The current fiscal crisis is not a sudden development; it is the result of years of irresponsible spending, poor policy choices, structural flaws, and economic underperformance. While support from the IMF and China may offer some temporary relief, it will not address the underlying issues. For Pakistan to achieve long-term debt sustainability and economic recovery, it must significantly reduce its fiscal deficit to below 3% of GDP. This requires a concerted effort to boost tax revenues and drastically cut wasteful expenditures that serve only to benefit the rent-seeking classes.
However, history has shown that Pakistan’s politicians and economic policymakers have consistently failed to rise to this challenge. Time and again, they have opted for short-term fixes and borrowed their way out of financial difficulties, rather than implementing the tough reforms needed to secure the nation’s economic future. Without a fundamental shift in fiscal policy and a commitment to genuine reform, Pakistan’s debt burden will continue to grow, leading to further economic instability and hardship for its people.

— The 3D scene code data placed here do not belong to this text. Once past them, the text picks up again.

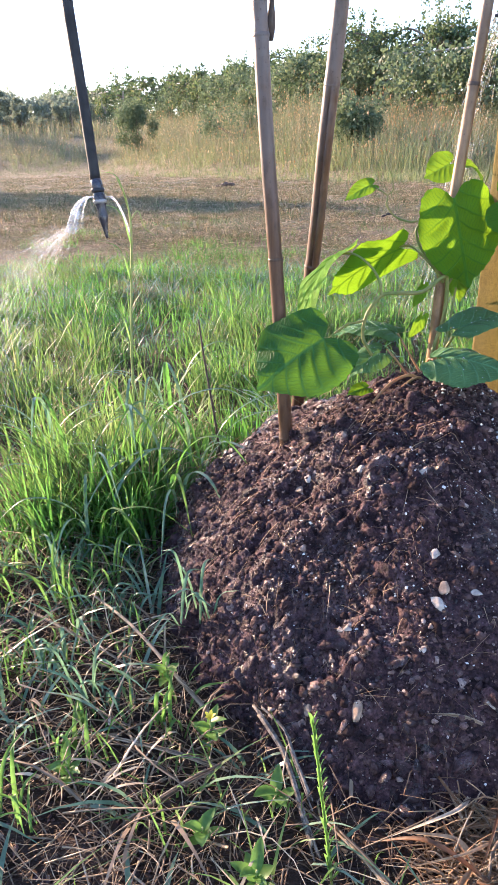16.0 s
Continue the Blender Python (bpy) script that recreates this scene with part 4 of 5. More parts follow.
def clumps(count, per, x0, x1, y0, y1, density, spread):
    """Roots gathered in tufts: points, the way each blade leans out of its tuft, and the tuft's vigour."""
    c = field(count, x0, x1, y0, y1, density)
    k = np.repeat(np.arange(count), per)
    vig = rng.uniform(0.55, 1.15, count)[k]
    off = rng.normal(0, 1, (len(k), 2)) * spread * vig[:, None]
    p = c[k].copy()
    p[:, :2] += off
    head = np.arctan2(off[:, 1], off[:, 0]) + rng.normal(0, 0.7, len(k))
    return p, head, vig


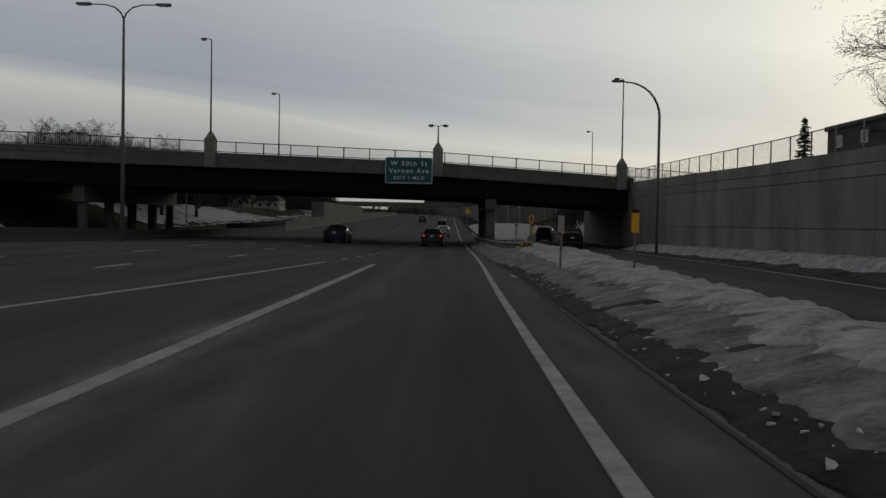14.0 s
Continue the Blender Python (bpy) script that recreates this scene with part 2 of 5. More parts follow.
ALLOY = material("alloy_rim", (0.35, 0.36, 0.37), (0.5, 0.51, 0.52), 4.0, 0.3, metal=0.9)
TRIM_BLACK = material("black_plastic", (0.012, 0.012, 0.013), (0.025, 0.025, 0.026), 5.0, 0.6)
PLATE = material("number_plate", (0.5, 0.52, 0.55), (0.62, 0.64, 0.66), 8.0, 0.5)
RED_LENS = material("red_lamp_lens", (0.08, 0.005, 0.007), (0.13, 0.009, 0.011), 5.0, 0.15)
BRAKE = lamp_material("lit_brake_lamp", (1.0, 0.06, 0.05), 1.6)
PAINTS = {}
for nm, d in (("black", (0.004, 0.004, 0.0045)), ("white", (0.62, 0.62, 0.61)), ("charcoal", (0.03, 0.032, 0.036)), ("silver", (0.34, 0.35, 0.36)), ("dark_red", (0.10, 0.012, 0.012)), ("navy", (0.012, 0.016, 0.03)), ("school_yellow", (0.6, 0.3, 0.02))):
    PAINTS[nm] = material(nm + "_car_paint", d, tuple(min(1, q * 1.25 + 0.003) for q in d), 1.5, 0.34, 0.0, 30, coat=0.04, spec=0.11)


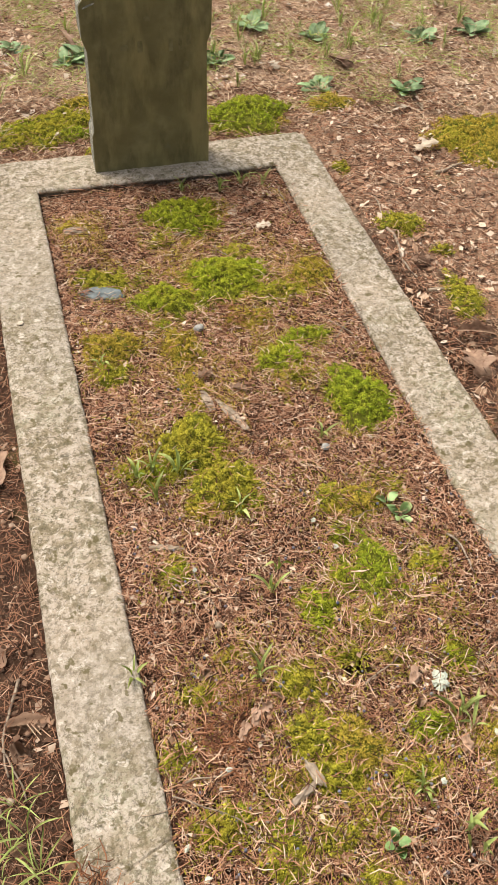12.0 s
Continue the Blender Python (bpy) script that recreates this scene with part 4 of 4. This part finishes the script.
lump("stone", -0.262, 1.602, on_bed(-0.262, 1.602), (0.052, 0.024, 0.012), SLATE, "flat blue-grey stone half sunk in moss", "stone", 0.35, -5, 7)
lump("pebble", 0.118, 0.985, on_bed(0.118, 0.985) + 0.003, (0.010, 0.008, 0.007), PEBBLE, "small pale rounded pebble", "stone", 0.2, 30, 8)
lump("pebble", -0.055, 1.42, on_bed(-0.055, 1.42) + 0.004, (0.014, 0.010, 0.008), PEBBLE, "small dark pebble beside the moss", "stone", 0.25, 30, 9)
lump("seed_cone", -0.205, 0.62, on_bed(-0.205, 0.62) + 0.004, (0.007, 0.007, 0.006), BARK, "small round seed cone on the needles", "cone", 0.2, 0, 10)
for x, y, t in ((0.095, 0.437, 60), (0.135, 0.305, 80), (-0.19, 0.43, 70), (-0.215, 0.41, 60)):
    lump("pine_cone", x, y, on_bed(x, y) + 0.004, (0.016, 0.008, 0.006), DEAD, "brown scaly cone fragment on the litter", "cone", 0.7, t, x * 9)
for k in range(9):
    a, q = k * 2.4, 0.0042 * math.sqrt(k)
    lump("lichen_tuft", 0.136 + q * math.cos(a), 0.421 + 1.4 * q * math.sin(a), on_bed(0.136, 0.421) + 0.006, (0.0055, 0.0055, 0.004), LICHEN, "crumbling pale grey-green lichen tuft", "lichen", 0.9, None, k * 1.3)
for x, y in ((-0.222, 0.735), (-0.255, 0.352), (-0.345, 0.25), (-0.325, 0.20), (0.07, 0.255), (0.19, 0.31), (0.03, 0.80), (0.055, 0.735)):
    lump("lichen_tuft", x, y, on_bed(x, y) + 0.006, (0.005, 0.004, 0.003), LICHEN, "small pale lichen flake on the litter", "lichen", 0.8, None, x * 20)
lump("lichen_tuft", 0.40, -0.05, KERB + 0.003, (0.010, 0.008, 0.005), LICHEN, "pale lichen tuft growing on concrete", "lichen", 0.9, None, 3.3)
lump("lichen_tuft", -0.050, -0.298, KERB + 0.016, (0.006, 0.005, 0.004), LICHEN, "white lichen speck at the stone's edge", "lichen", 0.5, None, 4.4)
build_moss(0.352, 0.06, 0.012, 0.016, 0.9, lambda x, y: 0 * x + KERB, 300000)
build_moss(-0.345, 0.02, 0.02, 0.05, 0.8, bed_z, 300000)
lump("bleached_stick", -0.28, 2.42, float(ground_z(-0.28, 2.42)) + 0.012, (0.032, 0.009, 0.007), PALE, "short bleached stick lying on the moss", "stick", 0.35, 25, 2.2)
fallen(DRY, -0.235, 2.345, float(ground_z(-0.235, 2.345)) + 0.012, 1.0, "dead_leaf", "pinkish dead leaf beside the kerb")
lump("lichen_spot", -0.461, 1.50, KERB + 0.0015, (0.007, 0.007, 0.002), PALE, "white spot on the concrete kerb", "spot", 0.3, None, 6.1)
CRUMBS = []
for k in range(260):
    x, y = random.uniform(-0.75, -0.52), random.uniform(0.2, 2.1)
    if k > 150:
        x = random.uniform(0.51, 0.75)
    r = random.uniform(0.003, 0.009)
    CRUMBS.append((x, y, float(ground_z(x, y)) + r * 0.5, r))
crumbs = np.array(CRUMBS)
stuff("soil_crumbs", balls(crumbs[:, 0], crumbs[:, 1], crumbs[:, 2], crumbs[:, 3]), MULCH, "crumbs of soil and bark along the kerb", "soil")

x, y = scatter(7500, -1.2, 2.5, 2.5, 4.7)
keep = waves(x, y, 0.55, 61) + 0.5 * waves(x, y, 0.15, 62) > 0.75
x, y = x[keep], y[keep]
stuff("pale_chips", flakes(x, y, ground_z(x, y) + rng.uniform(0.006, 0.013, len(x)), (0.006, 0.034)), GRIT, "bleached leaf scraps and chips on bare ground", "leaf litter")


def build_fence():
    """A chain-link fence: bottom rail, top rail, and a lattice of thin wires."""
    root = new("chain_link_fence")
    root.matrix_world = pose(0.7, 4.575, float(ground_z(0.7, 4.575)), 0, 0, -3)
    tagged(root, "rusty chain-link fence standing beyond the weeds", "fence")
    x0, x1, high = -1.2, 1.3, 0.75
    for name, z in (("bottom_rail", 0.03), ("top_rail", high)):
        bm = bmesh.new()
        bmesh.ops.create_cone(bm, cap_ends=True, segments=10, radius1=0.006, radius2=0.006, depth=x1 - x0)
        bmesh.ops.transform(bm, matrix=pose((x0 + x1) / 2, 0, z, 0, 90, 0), verts=bm.verts)
        part(name, bm, WIRE, root)
    for x in (x0, x1):
        bm = bmesh.new()
        bmesh.ops.create_cone(bm, cap_ends=True, segments=12, radius1=0.018, radius2=0.018, depth=high + 0.1)
        bmesh.ops.transform(bm, matrix=pose(x, 0, high / 2 - 0.03, 0, 0, 0), verts=bm.verts)
        part("post", bm, WIRE, root)
    pitch = 0.075
    n = int((x1 - x0 - high) / pitch)
    bm = bmesh.new()
    for k in range(n + 1):
        for s in (-1, 1):
            cx = x0 + high / 2 + k * pitch
            w = bmesh.ops.create_cone(bm, cap_ends=False, segments=4, radius1=0.0011, radius2=0.0011, depth=high * 1.414)
            bmesh.ops.transform(bm, matrix=pose(cx, 0.002 * s, high / 2 + 0.01, 0, 45 * s, 0), verts=w["verts"])
    mesh = part("wire_netting", bm, WIRE, root)
    tagged(mesh, kind="stuff")


build_fence()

The path to fiscal prudence is not easy, but it is necessary. Pakistan cannot afford to continue its current trajectory of financial mismanagement. The government’s ongoing reliance on borrowing to finance its lavish spending is unsustainable and will only exacerbate the nation’s economic woes. It is time for Pakistan’s leaders to demonstrate true fiscal responsibility by enacting reforms that promote long-term stability, rather than continuing down the road of short-term expediency. The cost of inaction is too great, and the consequences of continued fiscal irresponsibility will be felt for generations to come.